Se la tappa va per le lunghe, gli studenti studieranno togliendo il volume. Chi deve lavorare proseguirà nel lavoro, sapendo che certe corse si accendono solo alla fine. In ogni caso, Milan ha tagliato il traguardo alle 17,28, in linea con la tabella di marcia più lenta, quindi nei limiti previsti.
Un altro sport
Che cosa accade invece se la tappa di 220 chilometri viene ridotta a 120? Succede che nelle gambe degli atleti va meno fatica. Che la volata di ieri magari non la vince Milan. E che alla lunga il recupero smette di essere la vera discriminante di un grande Giro. Si cambia pelle al ciclismo, finendo nello stesso binario di chi vorrebbe un Tour di tre settimane, Giro e Vuelta di due.
Noi non siamo d’accordo. Se invece la pretesa è che i corridori vadano sempre a tutta, allora il paradosso successivo è spingere ancora di più sul gas, con conseguenze che non vogliamo neppure immaginare. Il ciclismo non è la pallavolo, non è il tennis e soprattutto non è il wrestling.

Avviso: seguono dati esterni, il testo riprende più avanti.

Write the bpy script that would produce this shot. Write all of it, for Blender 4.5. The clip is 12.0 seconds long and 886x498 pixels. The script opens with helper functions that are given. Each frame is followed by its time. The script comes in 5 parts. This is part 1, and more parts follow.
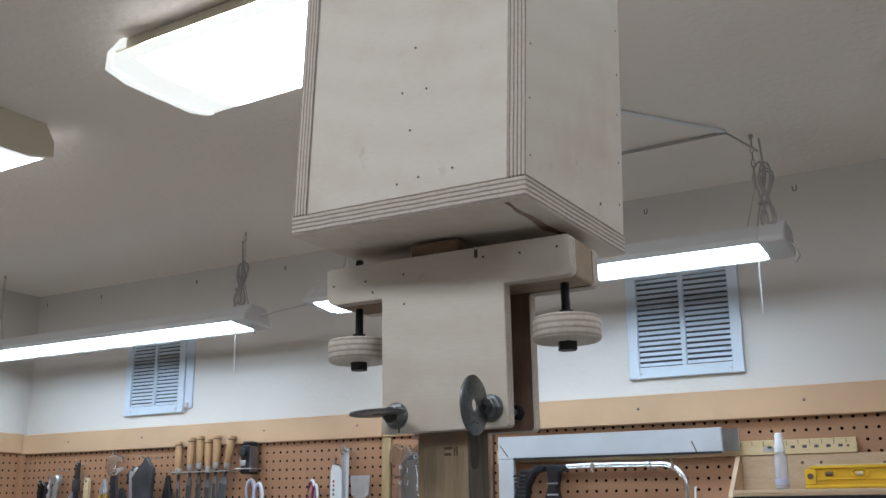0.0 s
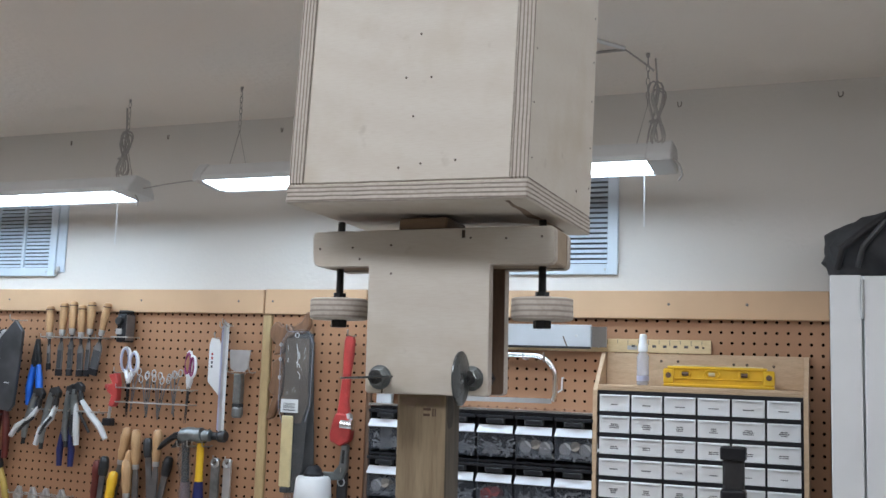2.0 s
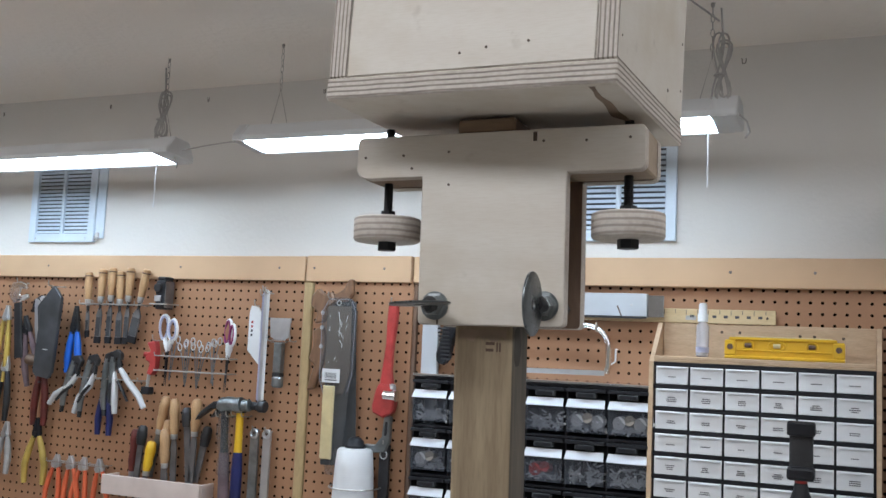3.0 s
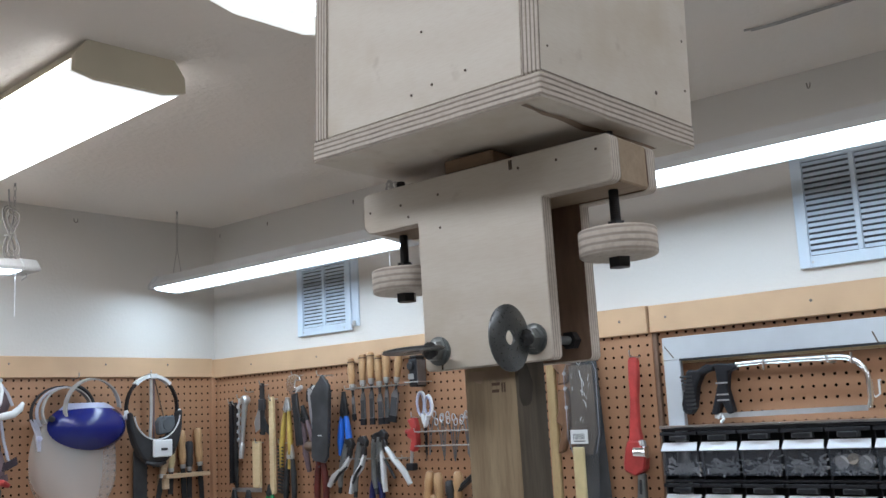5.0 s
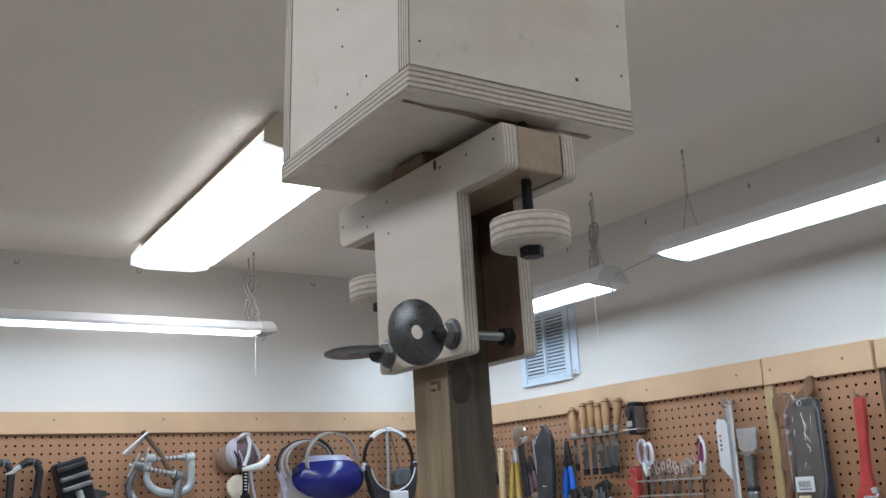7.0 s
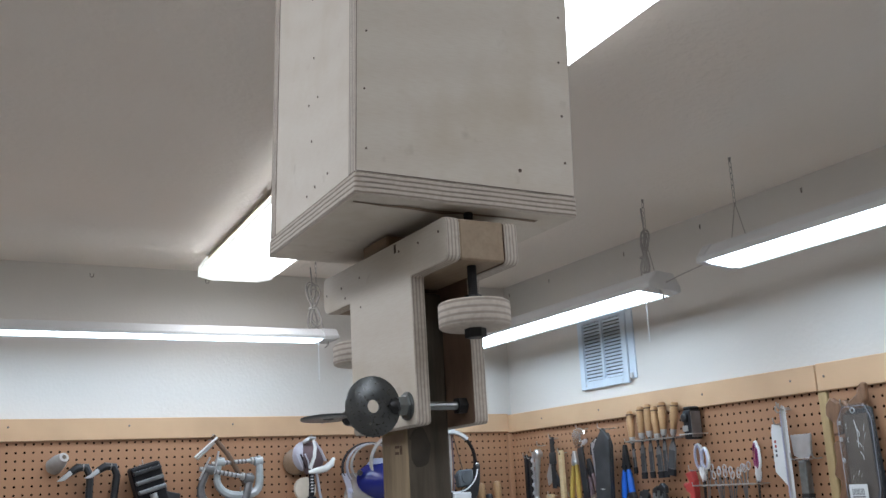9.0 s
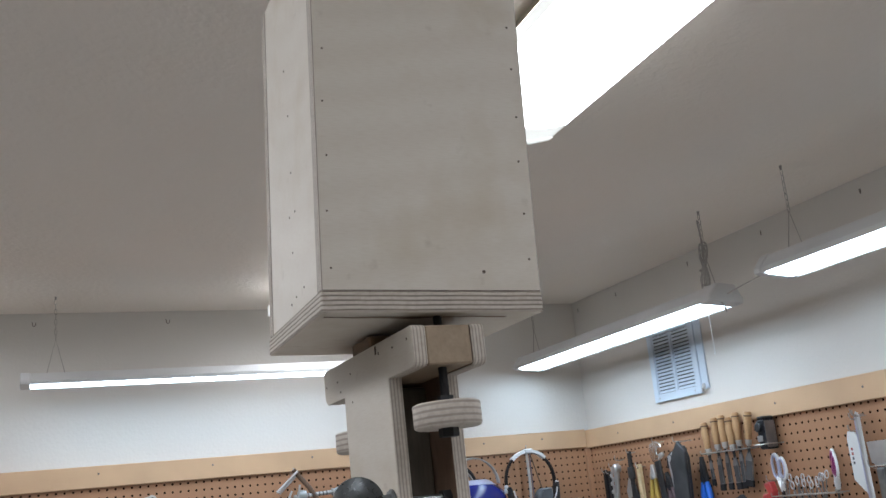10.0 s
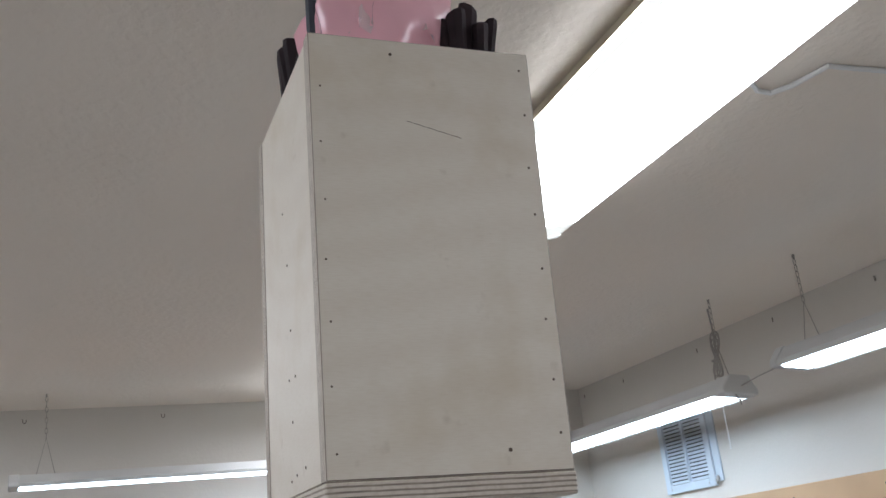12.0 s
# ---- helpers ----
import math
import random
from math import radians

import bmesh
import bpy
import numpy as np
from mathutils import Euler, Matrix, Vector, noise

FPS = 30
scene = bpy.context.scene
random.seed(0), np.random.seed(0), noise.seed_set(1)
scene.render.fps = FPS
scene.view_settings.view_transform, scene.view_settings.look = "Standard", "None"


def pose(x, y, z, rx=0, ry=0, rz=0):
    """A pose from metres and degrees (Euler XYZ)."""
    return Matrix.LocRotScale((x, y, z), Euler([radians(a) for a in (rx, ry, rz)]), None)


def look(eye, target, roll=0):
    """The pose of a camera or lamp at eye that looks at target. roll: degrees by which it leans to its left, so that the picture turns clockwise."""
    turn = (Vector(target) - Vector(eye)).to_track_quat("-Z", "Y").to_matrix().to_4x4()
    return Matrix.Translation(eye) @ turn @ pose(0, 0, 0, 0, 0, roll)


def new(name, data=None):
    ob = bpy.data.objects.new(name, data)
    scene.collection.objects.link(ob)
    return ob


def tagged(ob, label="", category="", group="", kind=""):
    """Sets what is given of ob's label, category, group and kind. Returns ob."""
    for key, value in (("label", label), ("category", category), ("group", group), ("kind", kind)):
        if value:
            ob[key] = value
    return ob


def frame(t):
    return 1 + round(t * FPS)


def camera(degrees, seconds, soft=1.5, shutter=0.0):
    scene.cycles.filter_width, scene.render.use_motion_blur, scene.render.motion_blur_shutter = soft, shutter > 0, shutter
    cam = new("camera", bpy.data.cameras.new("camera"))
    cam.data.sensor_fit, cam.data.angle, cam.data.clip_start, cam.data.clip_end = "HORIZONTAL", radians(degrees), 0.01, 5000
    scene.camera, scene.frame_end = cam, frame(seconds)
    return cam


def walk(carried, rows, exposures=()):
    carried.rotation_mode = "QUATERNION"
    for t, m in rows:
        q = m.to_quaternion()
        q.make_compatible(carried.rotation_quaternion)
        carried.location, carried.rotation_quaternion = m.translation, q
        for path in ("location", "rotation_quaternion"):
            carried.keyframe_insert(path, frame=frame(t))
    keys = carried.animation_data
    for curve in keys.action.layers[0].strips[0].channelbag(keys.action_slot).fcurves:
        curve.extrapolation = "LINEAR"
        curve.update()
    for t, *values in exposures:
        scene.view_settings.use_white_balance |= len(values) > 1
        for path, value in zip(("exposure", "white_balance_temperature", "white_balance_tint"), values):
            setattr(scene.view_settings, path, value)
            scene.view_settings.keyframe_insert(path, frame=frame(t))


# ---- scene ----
cam = camera(48.0, 12.0)
PATH = [
    (0, (-0.709, 0.637, 1.651), (-1.674, 2.312, 2.166), -0.3),
    (0.5, (-0.768, 0.594, 1.654), (-1.614, 2.324, 2.194), 1.2),
    (1, (-0.805, 0.527, 1.662), (-1.509, 2.337, 2.138), 2.2),
    (1.5, (-0.789, 0.527, 1.703), (-1.498, 2.362, 2.065), 1.1),
    (2, (-0.766, 0.539, 1.722), (-1.489, 2.389, 1.961), 1.9),
    (2.5, (-0.777, 0.586, 1.723), (-1.491, 2.444, 1.918), 1.5),
    (3, (-0.82, 0.64, 1.687), (-1.621, 2.461, 1.89), 2.6),
    (3.5, (-0.81, 0.691, 1.681), (-1.743, 2.44, 1.945), 0.9),
    (5.5, (-0.611, 0.773, 1.669), (-2.004, 2.167, 2.013), -3.2),
    (6, (-0.557, 0.82, 1.659), (-2.046, 2.101, 2.038), -3.4),
    (6.5, (-0.526, 0.874, 1.642), (-2.11, 2.012, 2.086), -3.5),
    (7, (-0.538, 0.898, 1.629), (-2.164, 1.96, 2.106), -2.9),
    (7.5, (-0.538, 0.9, 1.627), (-2.193, 1.911, 2.115), -1.0),
    (9.5, (-0.395, 0.951, 1.689), (-2.138, 1.815, 2.153), -4.5),
    (10, (-0.363, 0.98, 1.713), (-2.141, 1.755, 2.204), -5.8),
    (10.5, (-0.349, 1.024, 1.734), (-2.139, 1.739, 2.268), -6.3),
    (11, (-0.354, 1.05, 1.753), (-2.13, 1.76, 2.336), -7.2),
    (11.5, (-0.396, 1.031, 1.773), (-2.149, 1.774, 2.387), -7.2),
    (12, (-0.416, 0.997, 1.791), (-2.15, 1.772, 2.416), -6.6),
]
walk(cam, [(t, look(eye, target, roll)) for t, eye, target, roll in PATH],
     exposures=((0.0, -0.02, 6150, 12), (1.5, 0.1, 6150, 12), (2.5, 0.27, 6150, 12), (3.5, 0.26, 6150, 12), (5.5, 0.06, 6150, 12), (7.5, 0.01, 6150, 12), (10.5, -0.02, 6150, 12), (12.0, 0.03, 6150, 12)))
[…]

Ecco la palla che rilanciamo a Gatti e a Fabretti: facciamo la diretta in base alle stelle di difficoltà che caratterizzano le singole tappe. Si tenga la rete pronta a intervenire in caso di attacco imprevisto e fuori dall’ordinario. E magari si dia spazio ad altre discipline che nel periodo del Giro subiscono il ciclismo, come il ciclismo per tutto l’anno subisce il calcio.
I valori tecnici dello sport ne risulterebbero rispettati e tutelati. Gli atleti sarebbero con mezzo piede fuori dal tritacarne. E le minori ore di diretta sarebbero più intense e piene di contenuti. Facciamo che a cambiare sia il palinsesto, insomma, non lo sport.